I usually love a balance of everything… mostly looking out for sweet and sour, mildly spicy indigenous African flavours and ones that evoke nostalgia

Fine dining is definitely your forte. What is your idea of a fine dining menu that would wow gourmands?

The story behind the dish; a celebration of local and seasonal produce, balance, creativity and play of textures and flavours. Dining is an experience and we need to carry it with us like a story made for history.

Egusi Praline

What sort of cuisine would you like to see more of on Ghanaian menus?

More of the northern cuisine. We need more Northern Ghanaian food everywhere really. They have some of the most savoury flavours and delights. And a precious thing about their foods is the keen element of sustainability- be it in cultivation, storage or food preparation.

Are there any chefs you look up to?

Yes there are. Chef Paola Velez, Chef Kris Harvey, Chef Fatmata Binta, Chef Dieuveil Malonga and Chef Siba Mtongana. These are exemplary people blessing tables with bounty. They inspire me because for them (cooking) its an art as well as a freeing outlet.

Now tell us more about you. What are your favourite things starting with food?

This is always a tough one. I think it’s safe to say I don’t have any favourite food and even most chefs rarely do have. But I’ll say this, I do so appreciate a home-cooked meal.

Easy. Palm wine and Red wine (Shiraz)

Place to eat?
Mama’s Cuisine inside Alliance Francaise. Absolutely divine.

Favourite take away spot?
Alhaji’s Wife Waakye. I love waakye. A lot.

What is in the stars for you now? You’re an award-winning chef with great prospects. What is next for Chef Joseph Odoom?

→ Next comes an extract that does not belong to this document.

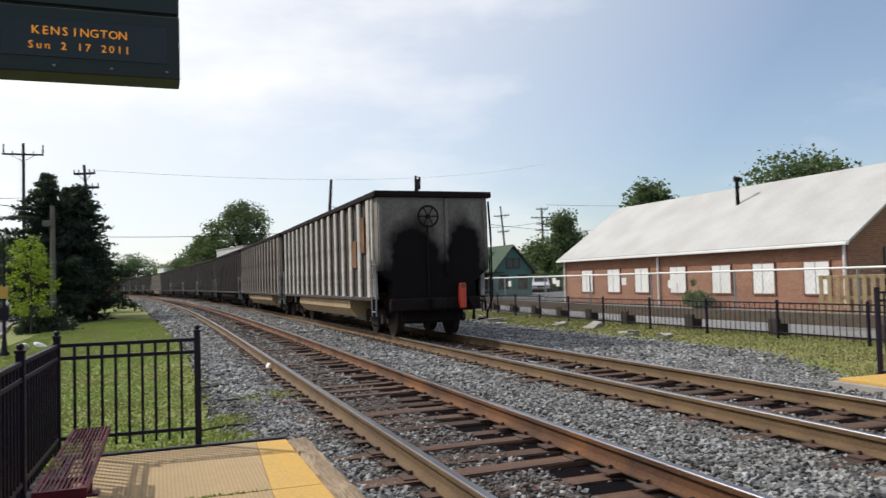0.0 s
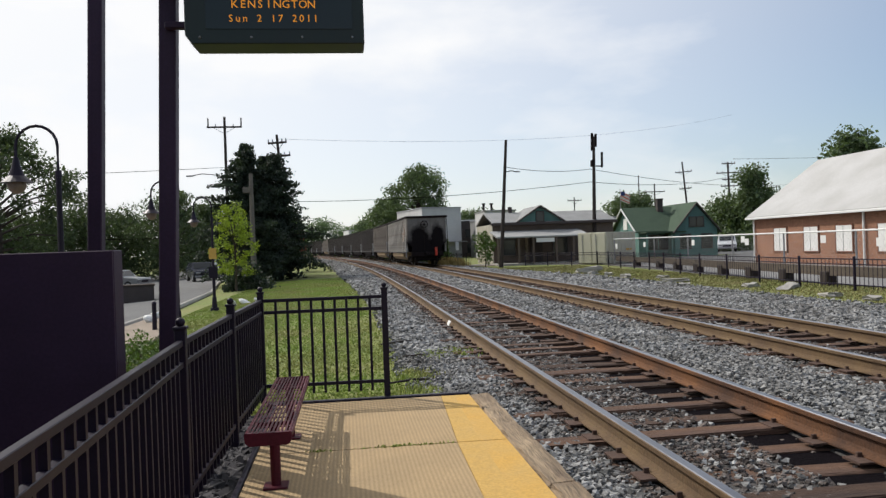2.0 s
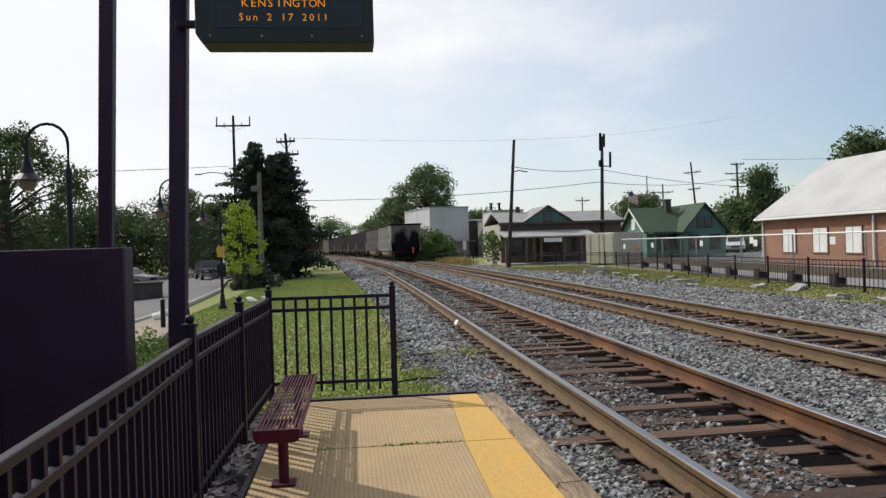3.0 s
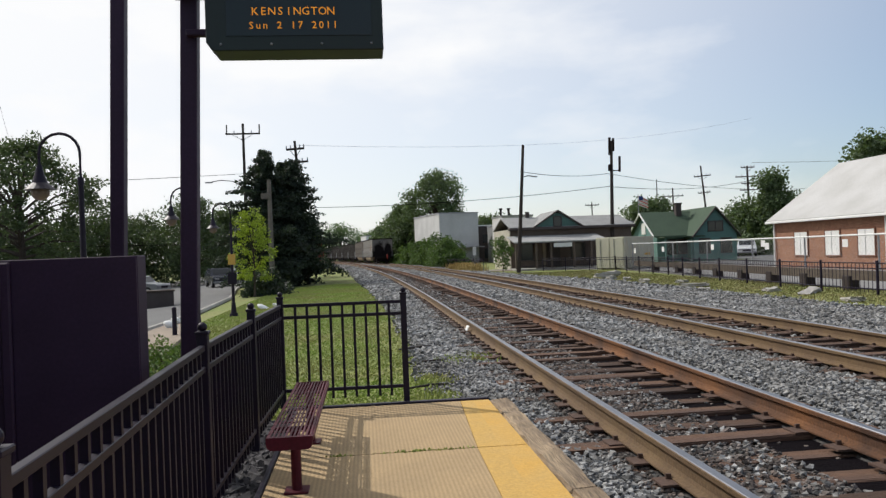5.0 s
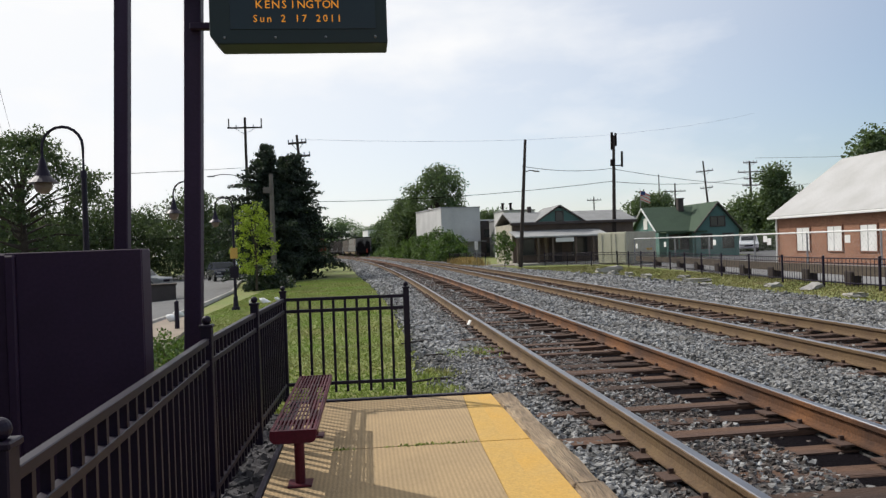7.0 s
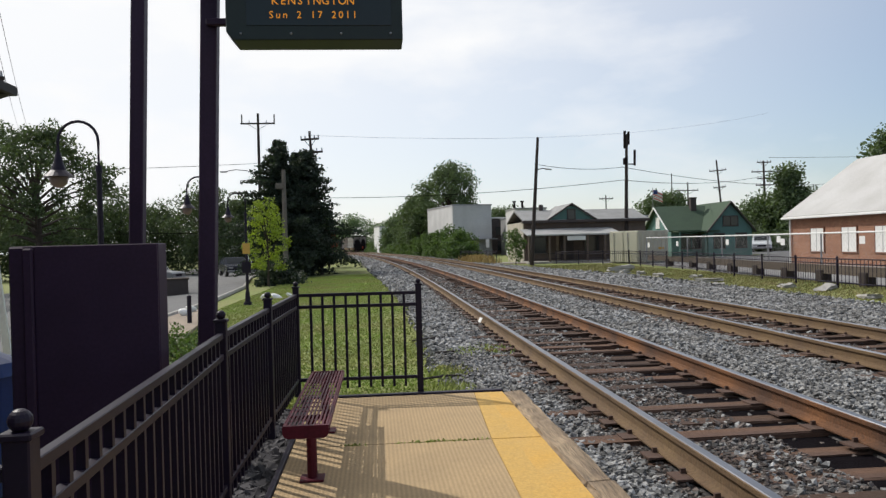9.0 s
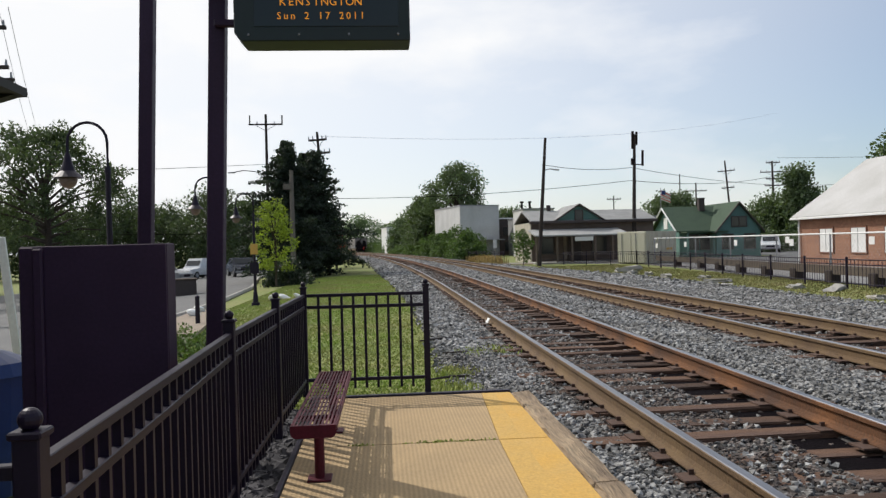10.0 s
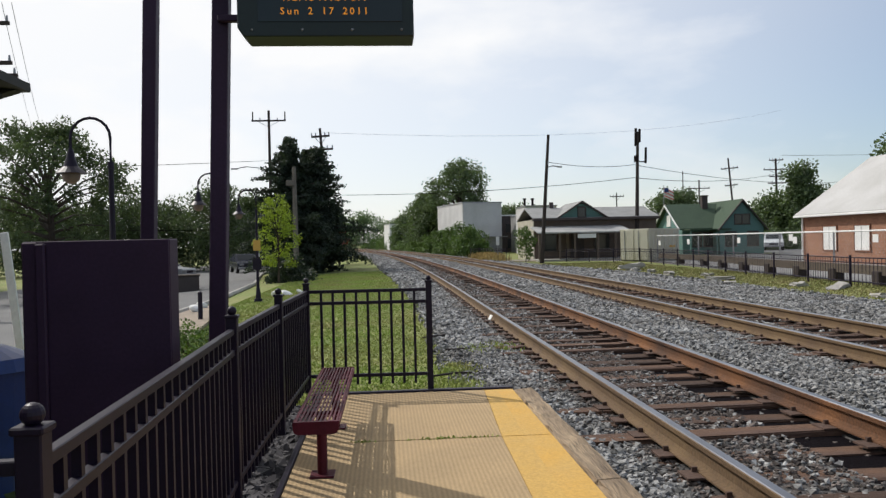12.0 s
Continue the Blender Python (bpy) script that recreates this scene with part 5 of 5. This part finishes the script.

Well there’s more coming up. I’ll say I’m still in the early stages of my career and there’s a lot to learn and explore. It’s all about putting Ghanaian and African ingredients out there on the on the map and conquering the food scene globally. I’ll love to host afro fusion inspired pop up dinners across the globe, open up a unique afro fusion inspired restaurant, attain other honorary awards in the industry and be a source of inspiration to others. Food is culture, and I intend to be dynamic with each serving.